Created on 17 Jul 2026

Authors

Mohadeseh Shayeghan, Fatemeh Shahriari, Fatemeh Afroughi, Flora Forouzesh, Mohammad Hadi Niakan, Mohammad Amin Javidi

Published in

The breast journal. Volume 2026. Issue 1. Pages e9572421.

Abstract

Although increasing research has shown that extremely low-frequency electromagnetic fields (ELF-EMFs) specifically trigger PCD through the elevation of ROS levels in cancer cells, there is no adequate evidence to determine the exact mechanisms of this phenomenon. The antioxidant machinery may play a crucial role in this area; however, this has been neglected in previous research.
The main aim of this study was to assess the effect of ELF-EMF exposure (5 days, 1 Hz, 100 mT, 2 h/day) on ROS levels, expression levels of antioxidant genes, and apoptosis induction in different breast cancer molecular subtypes with different p53 statuses.
DCFH-DA results revealed that the ROS level increased in all three cell lines (SKBR-3, MDA-MB-231, and MCF-7); this increase was much greater in SKBR-3 (up to 5-fold compared to its sham exposure).
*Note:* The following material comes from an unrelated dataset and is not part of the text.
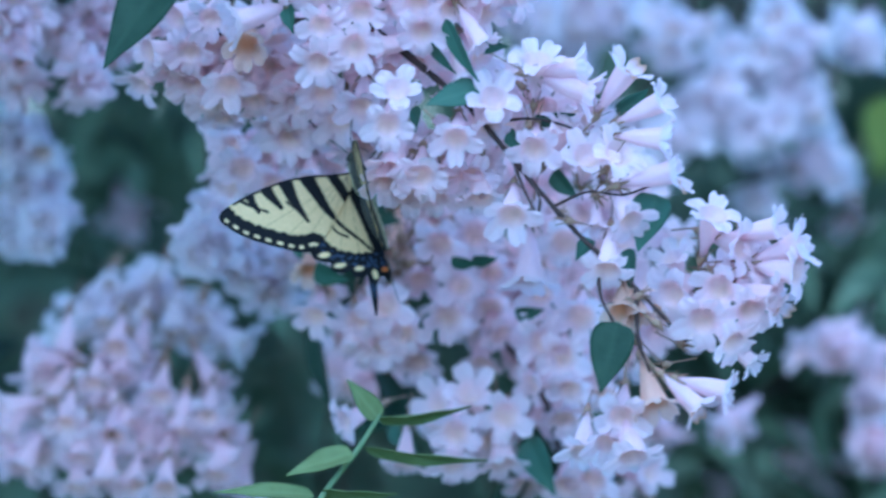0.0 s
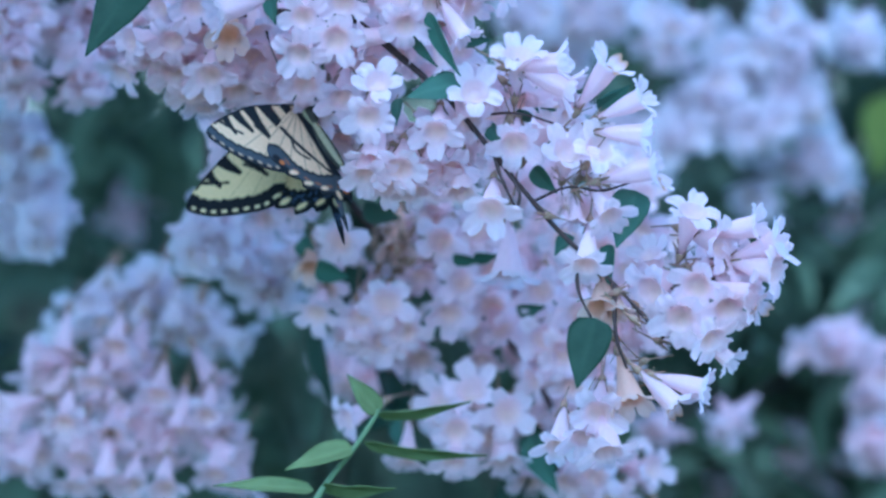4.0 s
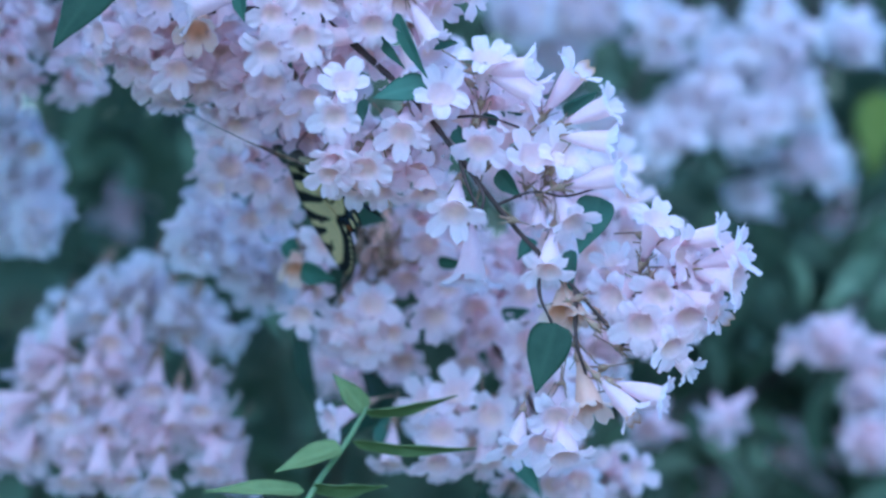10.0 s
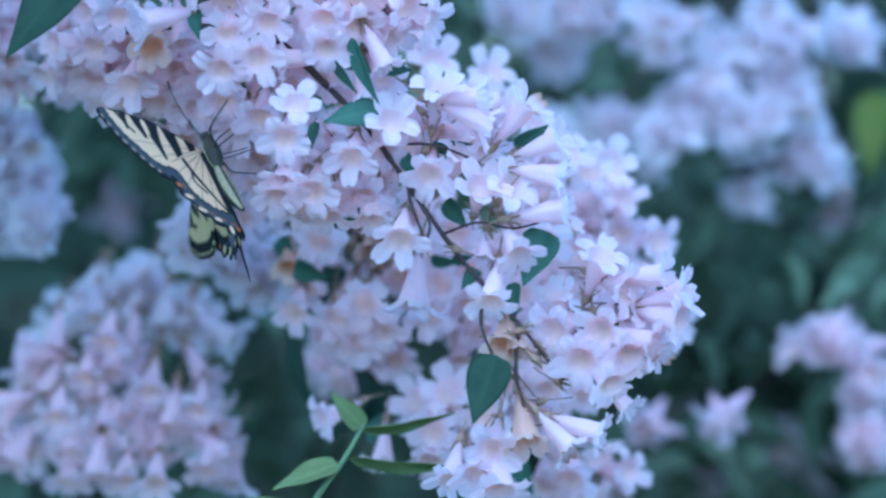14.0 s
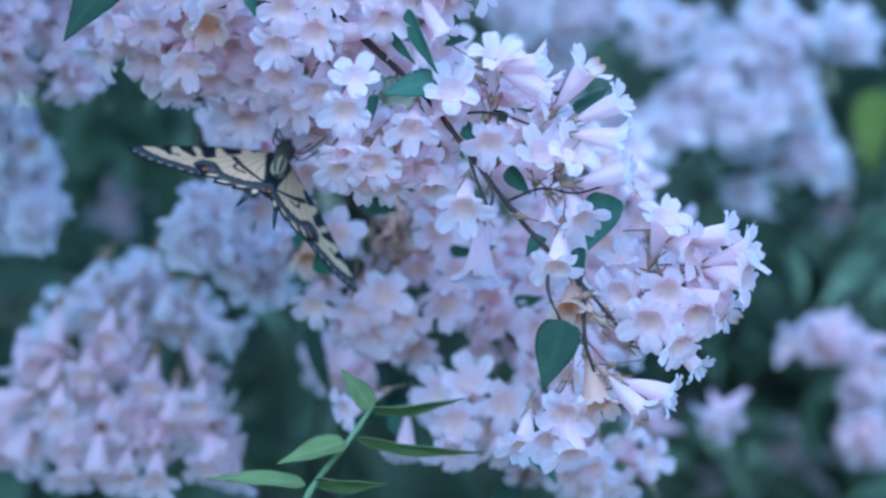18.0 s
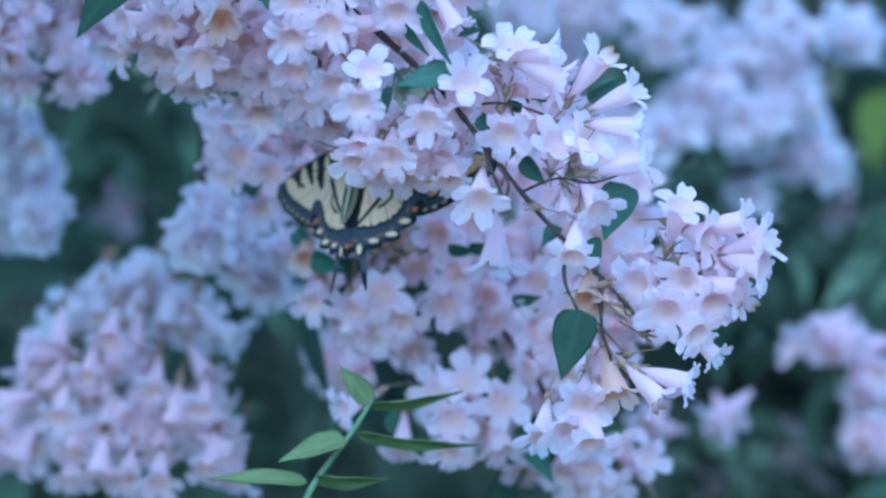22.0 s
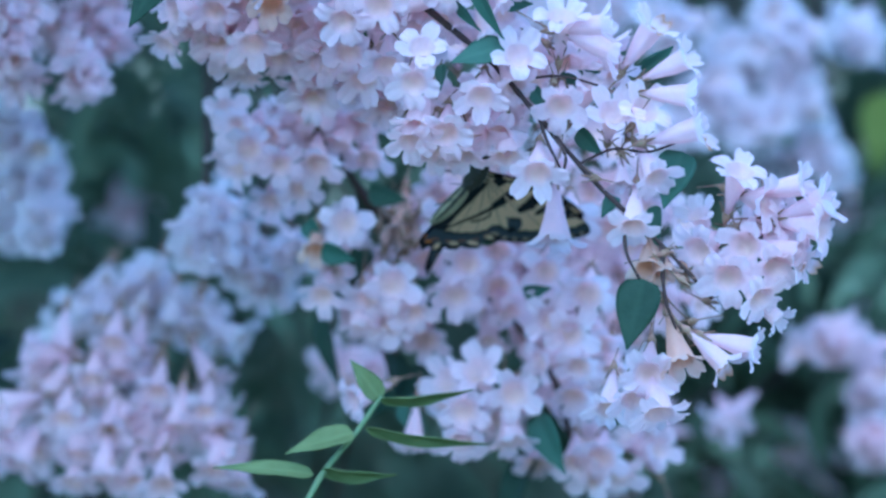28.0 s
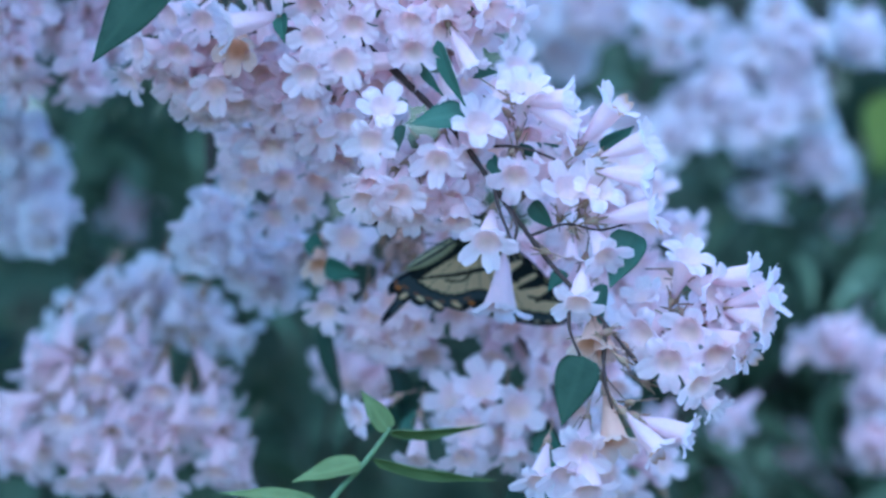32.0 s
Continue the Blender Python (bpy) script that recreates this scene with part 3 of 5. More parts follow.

This result was concurrent with the annexin V/PI results; SKBR-3 cells showed much more apoptosis induction (about 78%), compared with the others (22% or 11% in the other two cells). On the other hand, the mRNA expression level of SOD1 and SOD2 increased significantly in the MDA-MB-231, in addition to these two genes, the expression level of SOD3 and GSR increased in the MCF-7 cells but not in the SKBR-3.
Taken together, our results confirmed that ELF-EMF induced ROS-dependent apoptosis, especially in HER-2-enriched breast cancer cells (the SKBR-3), in a p53-independent manner. Other molecular subtypes (MDA-MB-231 as TNBC, or MCF-7 as luminal A) showed resistance against the ROS level increasing and subsequent apoptosis induction by using antioxidant genes, especially SOD1.

PMID:
42467070
Bibliographic data and abstract were imported from PubMed on 17 Jul 2026.